The Japanese Grand Prix had an exciting start to the race as Ferrari were their own enemy once again. The Maranello outfit had a strong qualifying session to earn first and second on the grid, yet that didn’t last very long in the race.
Sebastian Vettel had a poor start as he moved forward in his position box before the red lights had gone out at the start. The driver was forced to stop and then accelerated again, which allowed Valtteri Bottas to spring past him into the lead at the first corner.
Aside from Vettel’s mistakes, Charles Leclerc was also another victim of Ferrari’s poor decision making in the Japanese Grand Prix. Leclerc had a slow start and Red Bull’s Max Verstappen was alongside him through the first two corners.
In the second turn, Leclerc had gone wide and hit Verstappen, which spun the Red Bull driver off the track and left damage on the side of his car. In the 15th lap of the race, the Dutch driver had to retire as he couldn’t continue with the amount of damage which was sustained from his collision with Leclerc.
Mercedes race-pace superior to Ferrari's
These mistakes proved to be costly and Mercedes took full advantage as they have done countless times this season. Vettel finished in second and Leclerc finished in seventh place.
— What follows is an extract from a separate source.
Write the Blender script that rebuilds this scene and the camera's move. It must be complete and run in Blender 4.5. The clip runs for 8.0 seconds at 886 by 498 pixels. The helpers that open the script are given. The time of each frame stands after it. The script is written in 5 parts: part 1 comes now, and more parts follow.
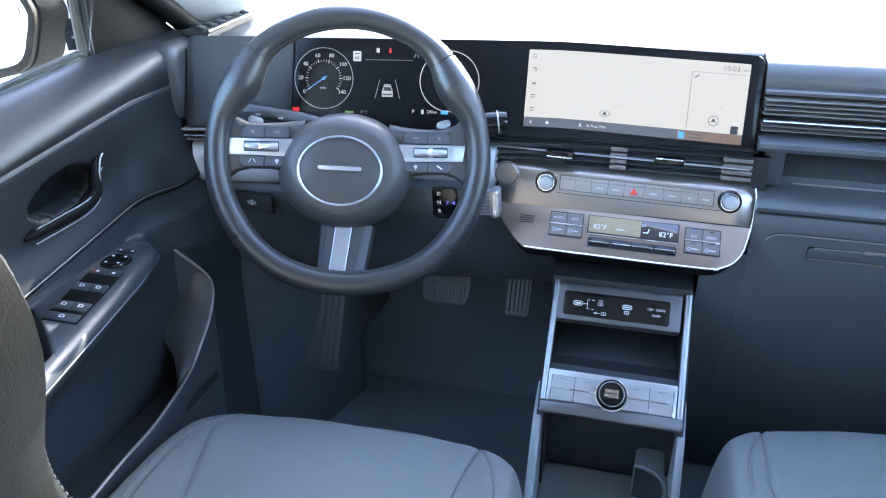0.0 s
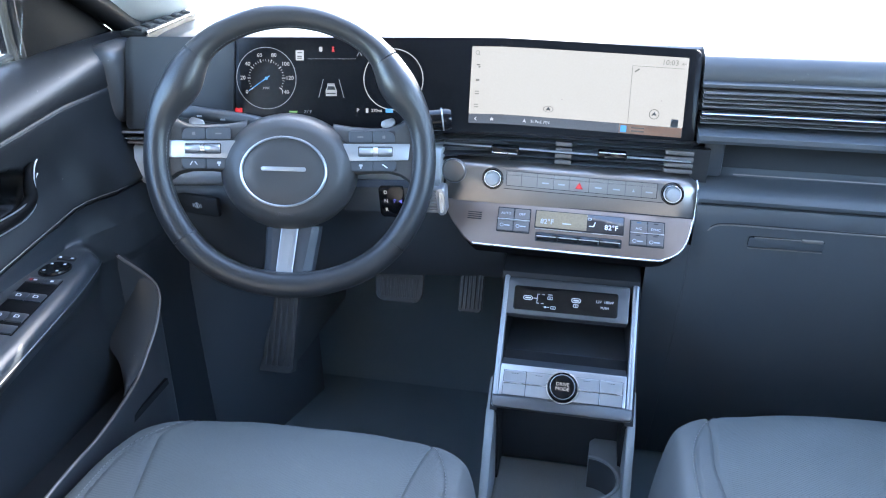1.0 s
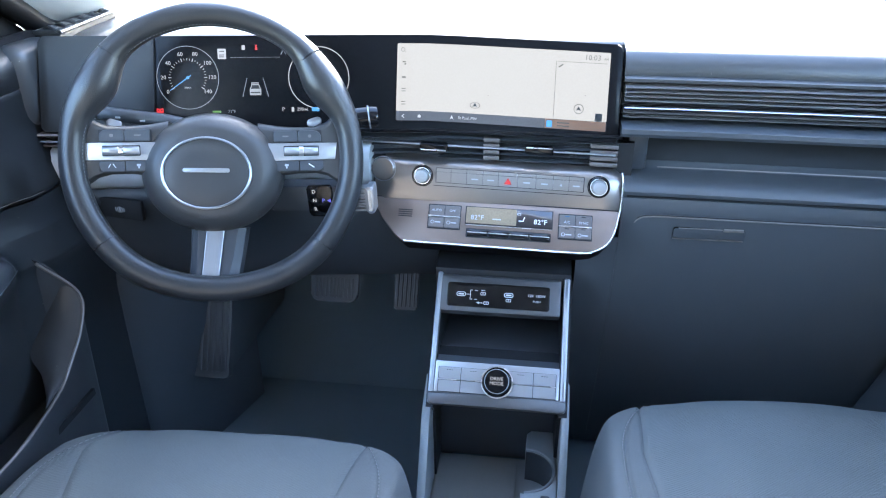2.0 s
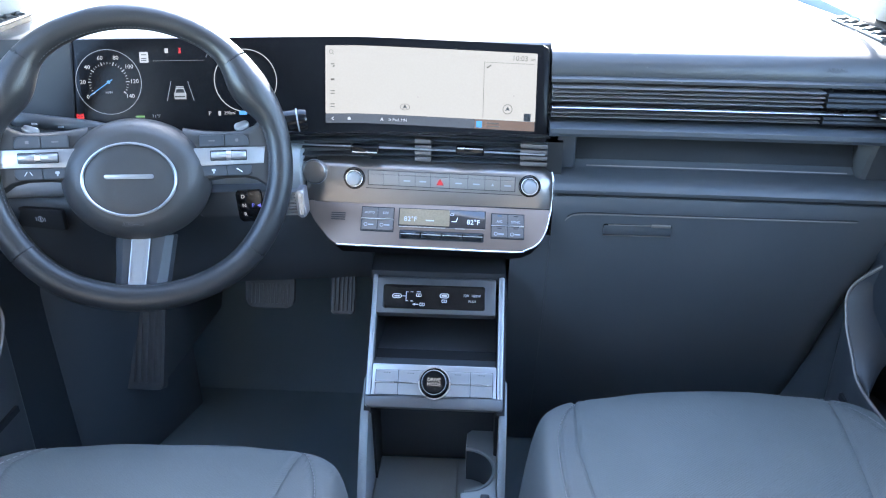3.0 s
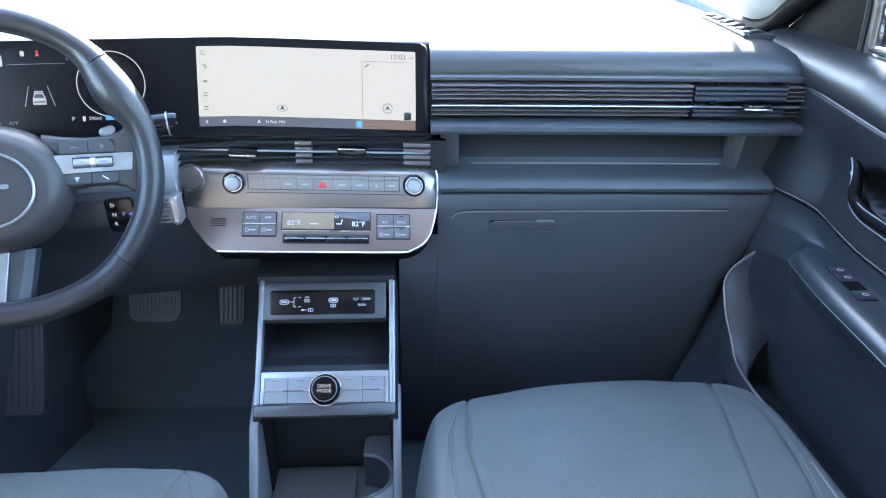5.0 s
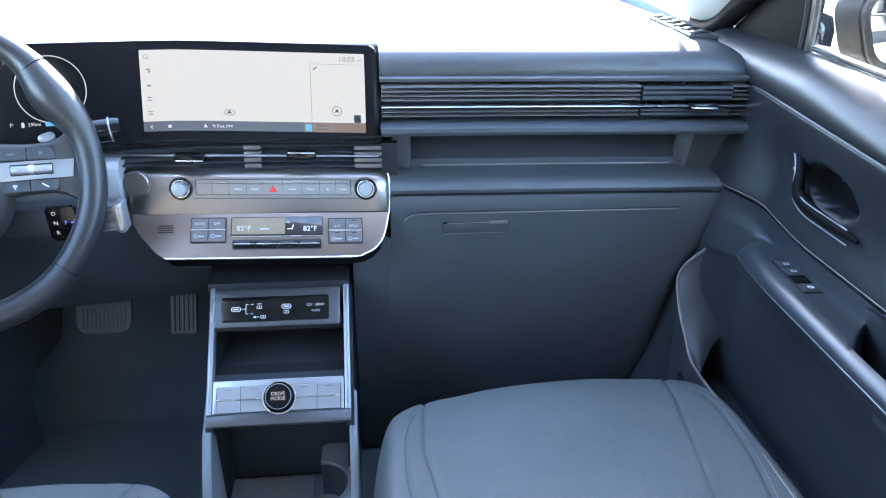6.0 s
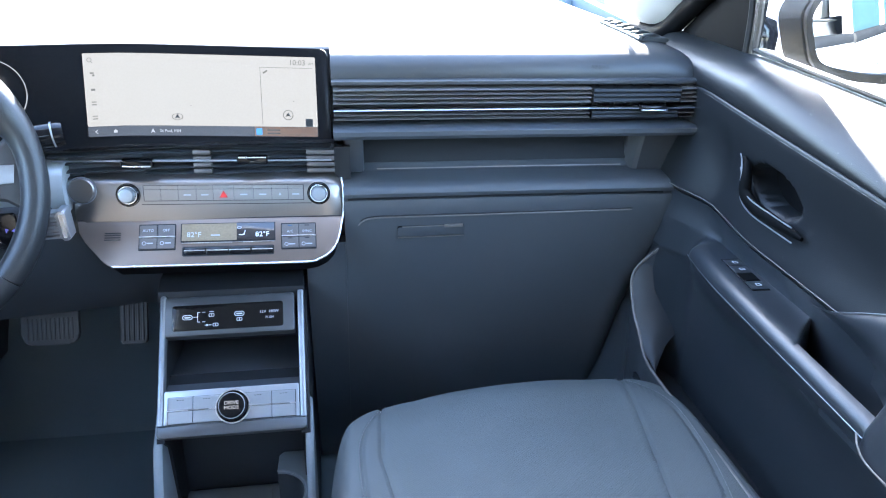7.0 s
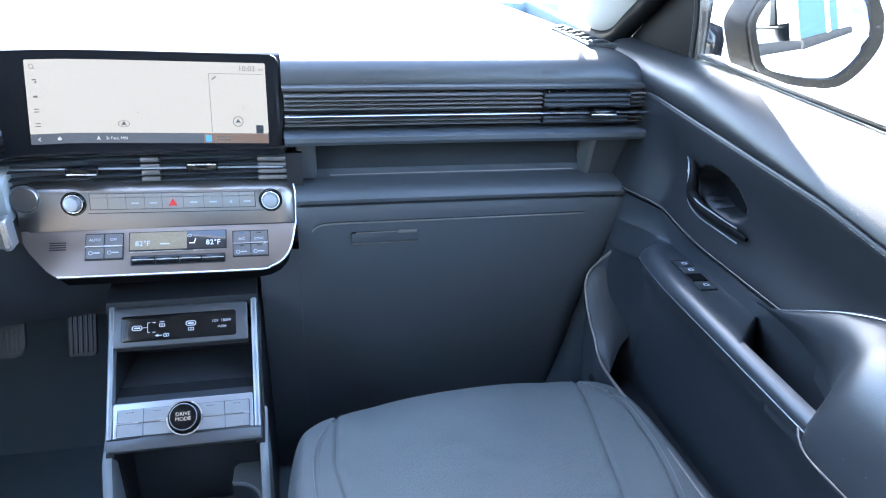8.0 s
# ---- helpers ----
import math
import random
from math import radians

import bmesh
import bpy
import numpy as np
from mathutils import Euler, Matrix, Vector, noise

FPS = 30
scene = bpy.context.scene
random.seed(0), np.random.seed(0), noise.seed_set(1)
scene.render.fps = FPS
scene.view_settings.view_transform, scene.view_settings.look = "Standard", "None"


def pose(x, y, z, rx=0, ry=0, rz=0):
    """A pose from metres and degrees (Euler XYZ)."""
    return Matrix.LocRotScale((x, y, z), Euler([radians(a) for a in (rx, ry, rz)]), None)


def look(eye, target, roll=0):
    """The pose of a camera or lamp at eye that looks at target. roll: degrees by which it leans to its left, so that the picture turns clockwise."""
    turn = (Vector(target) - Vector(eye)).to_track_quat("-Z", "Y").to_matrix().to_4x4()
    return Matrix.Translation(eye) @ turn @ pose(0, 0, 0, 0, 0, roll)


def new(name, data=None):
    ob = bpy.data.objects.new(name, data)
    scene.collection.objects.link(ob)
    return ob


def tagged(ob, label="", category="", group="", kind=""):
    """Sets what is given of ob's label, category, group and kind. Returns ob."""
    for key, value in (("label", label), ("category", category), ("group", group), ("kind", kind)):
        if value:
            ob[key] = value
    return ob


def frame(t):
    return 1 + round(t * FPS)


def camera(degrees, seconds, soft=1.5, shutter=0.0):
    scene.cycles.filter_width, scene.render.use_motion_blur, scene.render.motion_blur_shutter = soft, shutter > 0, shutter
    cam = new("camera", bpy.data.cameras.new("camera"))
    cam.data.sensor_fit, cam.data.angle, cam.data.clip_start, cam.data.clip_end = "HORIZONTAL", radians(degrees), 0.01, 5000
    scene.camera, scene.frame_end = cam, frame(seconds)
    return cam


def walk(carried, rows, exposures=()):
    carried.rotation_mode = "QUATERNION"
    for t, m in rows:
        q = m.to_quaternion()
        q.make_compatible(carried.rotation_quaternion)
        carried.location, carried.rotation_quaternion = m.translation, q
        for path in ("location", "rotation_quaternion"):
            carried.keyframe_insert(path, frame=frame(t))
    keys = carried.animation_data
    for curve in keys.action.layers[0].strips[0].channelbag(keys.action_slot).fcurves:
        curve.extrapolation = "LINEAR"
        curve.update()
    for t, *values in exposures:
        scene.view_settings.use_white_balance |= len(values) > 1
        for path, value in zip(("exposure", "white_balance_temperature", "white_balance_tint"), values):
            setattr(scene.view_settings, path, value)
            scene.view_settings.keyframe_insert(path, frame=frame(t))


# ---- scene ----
cam = camera(62.5, 8.0, soft=1.1)
EXPOSURE, KELVIN = 4.75, 6100.0
PATH = [
    (0, (-0.017, -0.878, 0.991), (-0.475, 0.854, 0.104), -0.4),
    (0.5, (-0.008, -0.873, 0.99), (-0.424, 0.869, 0.1), -0.5),
    (1, (0.007, -0.871, 0.992), (-0.36, 0.879, 0.096), -0.6),
    (1.5, (0.024, -0.866, 0.991), (-0.283, 0.893, 0.09), -0.5),
    (3, (0.057, -0.862, 0.989), (-0.041, 0.923, 0.093), 0.3),
    (3.5, (0.075, -0.859, 0.986), (0.029, 0.93, 0.094), 0.4),
    (4, (0.086, -0.859, 0.982), (0.096, 0.933, 0.095), 0.6),
    (4.5, (0.099, -0.857, 0.98), (0.16, 0.936, 0.096), 0.8),
    (6, (0.132, -0.854, 0.969), (0.327, 0.942, 0.109), 0.9),
    (6.5, (0.138, -0.854, 0.967), (0.385, 0.939, 0.115), 1.1),
    (7, (0.144, -0.854, 0.964), (0.439, 0.936, 0.122), 1.4),
    (7.5, (0.149, -0.853, 0.965), (0.494, 0.93, 0.128), 1.7),
    (8, (0.16, -0.858, 0.961), (0.548, 0.924, 0.141), 1.8),
]
walk(cam, [(t, look(eye, target, roll)) for t, eye, target, roll in PATH], [(0.0, EXPOSURE, KELVIN, 10.0), (8.0, EXPOSURE, KELVIN, 10.0)])

# ---- light ----
SUN_AZ, SUN_EL = -10.5, 30.0         # degrees left of straight ahead, and above the horizon
world = bpy.data.worlds.new("sky")
scene.world = world
world.use_nodes = True
wn = world.node_tree.nodes
sky = wn.new("ShaderNodeTexSky")
sky.sky_type, sky.sun_disc = "NISHITA", False
sky.sun_elevation, sky.sun_rotation = radians(SUN_EL), radians(-SUN_AZ)
sky.air_density, sky.dust_density = 1.0, 1.0
wn["Background"].inputs[1].default_value = 0.15
world.node_tree.links.new(sky.outputs[0], wn["Background"].inputs[0])
sun = new("sun", bpy.data.lights.new("sun", "SUN"))
sun.data.energy, sun.data.angle, sun.data.color = 3.3, radians(0.5), (1.0, 0.95, 0.88)
sun.matrix_world = look((-10 * math.sin(radians(SUN_AZ)), 10 * math.cos(radians(SUN_AZ)), 10 * math.tan(radians(SUN_EL))), (0, 0, 0))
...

To make matters worse, Mercedes clinched their sixth double in a row and they officially won the Constructors Title. Additionally, Bottas and Lewis Hamilton are the only two drivers left in the running for the Driver’s Championship.
Mercedes driver Bottas had a good start to the race and capitalized on Vettel’s early mistake. The pit crew did well with efficient pit stops to keep their drivers ahead.
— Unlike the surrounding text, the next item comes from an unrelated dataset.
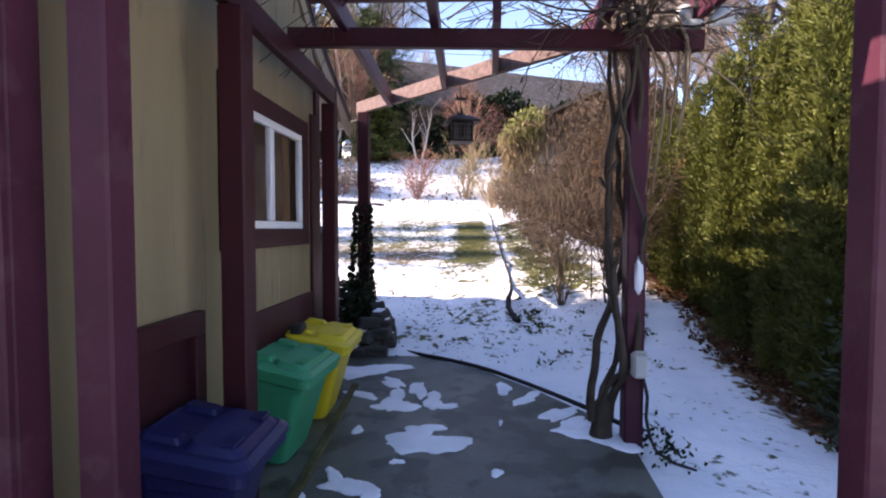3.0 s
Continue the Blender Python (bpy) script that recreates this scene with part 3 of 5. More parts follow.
def snow_patch(x, y, z, r, squash, rng, name="snow_patch", label="thin melting patch of snow on concrete", slope=0.0):
    n = 40
    ph = [rng.uniform(0, 6.28) for _ in range(4)]
    bm = bmesh.new()
    turn = rng.uniform(0, 3.14)
    def rim(k, f):
        a = 6.28319 * k / n
        rr = r * f * (1 + 0.24 * math.sin(2 * a + ph[0]) + 0.15 * math.sin(3 * a + ph[1]) + 0.08 * math.sin(5 * a + ph[2]) + 0.05 * math.sin(8 * a + ph[3]) + 0.03 * math.sin(13 * a + ph[0] * 2) + 0.03 * math.sin(19 * a + ph[1] * 3))
        u, v = rr * math.cos(a), rr * math.sin(a) * squash
        return u * math.cos(turn) - v * math.sin(turn), u * math.sin(turn) + v * math.cos(turn)
    rings = []
    for f, h in ((1.0, 0.0), (0.97, 0.003), (0.7, 0.006), (0.35, 0.007)):
        ring = []
        for k in range(n):
            u, v = rim(k, f)
            ring.append(bm.verts.new((x + u, y + v, z + slope * v + h + rng.uniform(0, 0.002))))
        rings.append(ring)
    for a, b in zip(rings, rings[1:]):
        for k in range(n):
            bm.faces.new((a[k], a[(k + 1) % n], b[(k + 1) % n], b[k]))
    bm.faces.new(rings[-1])
    return tagged(part(name, bm, M["snow"], None, "", True), label, "snow", "snow patches")


build_blocks()
SNOW_SPOTS = [(0.31, 3.96, 0.10, 0.6), (0.42, 3.92, 0.06, 0.8), (0.36, 3.71, 0.07, 0.9), (0.62, 4.42, 0.17, 0.75), (0.76, 4.36, 0.08, 0.5), (0.60, 3.53, 0.05, 0.6), (0.83, 3.54, 0.11, 0.7),
              (0.88, 3.80, 0.11, 0.6), (0.80, 3.68, 0.08, 0.5), (0.58, 3.26, 0.09, 0.6), (0.72, 3.28, 0.05, 0.8), (0.40, 4.91, 0.13, 0.5), (0.62, 5.02, 0.12, 0.5), (0.06, 5.64, 0.24, 0.5), (0.30, 5.35, 0.12, 0.45),
              (1.58, 4.60, 0.18, 0.45), (1.42, 4.85, 0.14, 0.4), (1.25, 5.1, 0.12, 0.4), (1.66, 4.48, 0.13, 0.5), (1.50, 4.72, 0.12, 0.45), (1.10, 5.28, 0.11, 0.4), (0.50, 5.22, 0.14, 0.35), (0.70, 4.93, 0.08, 0.5), (0.36, 5.02, 0.15, 0.45), (-0.02, 5.5, 0.12, 0.5), (0.60, 4.58, 0.10, 0.6), (1.05, 4.7, 0.03, 0.4), (0.94, 3.42, 0.05, 0.6), (0.50, 3.08, 0.10, 0.5), (0.66, 3.10, 0.06, 0.5), (0.85, 3.10, 0.08, 0.5), (1.02, 3.06, 0.06, 0.4),
              (0.12, 3.80, 0.07, 0.6), (0.22, 4.05, 0.06, 0.6), (1.0, 4.12, 0.035, 0.7), (0.5, 4.2, 0.03, 0.8), (0.22, 4.55, 0.05, 0.5), (0.12, 5.1, 0.10, 0.5)]
_r = random.Random(12)
for sx, sy, sr, sq in SNOW_SPOTS:
    snow_patch(sx, sy, slab_z(sy) + 0.001, sr * 1.15, sq, _r, slope=0.037)
for sx, sy, sr, sq in ((-0.75, 2.62, 0.16, 0.4), (-0.5, 2.55, 0.10, 0.5)):
    snow_patch(sx, sy, 0.155, sr, sq, _r, slope=0.035)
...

Hamilton made his second pit stop late in the race as the crew were uncertain if he could continue the race with only one stop. After coming out of the pit-lane, he challenged Vettel for second, however, the Ferrari driver did very well to defend and hung on to second place.
As for the rest of the field in the top ten, Alexander Albon finished fourth, Carlos Sainz fifth, Daniel Ricciardo sixth, Charles Leclerc seventh, Pierre Gasly eighth, Sergio Perez ninth and Nico Hulkenberg rounding up the top ten.
A bad day for Leclerc
Leclerc started in second on the grid after a strong qualifying session, however, two penalties and a collision cost the Ferrari driver from finishing on pole.
In the first lap, Leclerc hit Verstappen and the stewards deemed the Ferrari driver predominantly at fault for the incident. He was handed a five-second time penalty as well as two penalty points on his license.
The second penalty came after Leclerc decided to continue driving with a damaged front wing after the collision. He did not bring the car to the pit at the end of lap one and the race director told the driver to stay out and this was deemed unsafe by the stewards.
The Monegasque’s car suffered front wing damage, with a small piece of it detaching on lap two and then a larger piece breaking off and hitting Hamilton’s Mercedes. This resulted in a $25,000 fine for Ferrari and a 10-second penalty. The two penalties led to Leclerc to finish in seventh and Ricciardo to finish in sixth.
Red Bull continue to struggle with bad luck
Since winning the German Grand Prix, Verstappen has been unable to follow up with similar results. It was a difficult day in Japan for the Dutch driver.
He collided with Leclerc and this put a dent into his race, causing the driver to retire in the 15th lap. Verstappen will now look forward to the next Grand Prix in Mexico and will need to hope for better fortunes at a track he has had success at previously.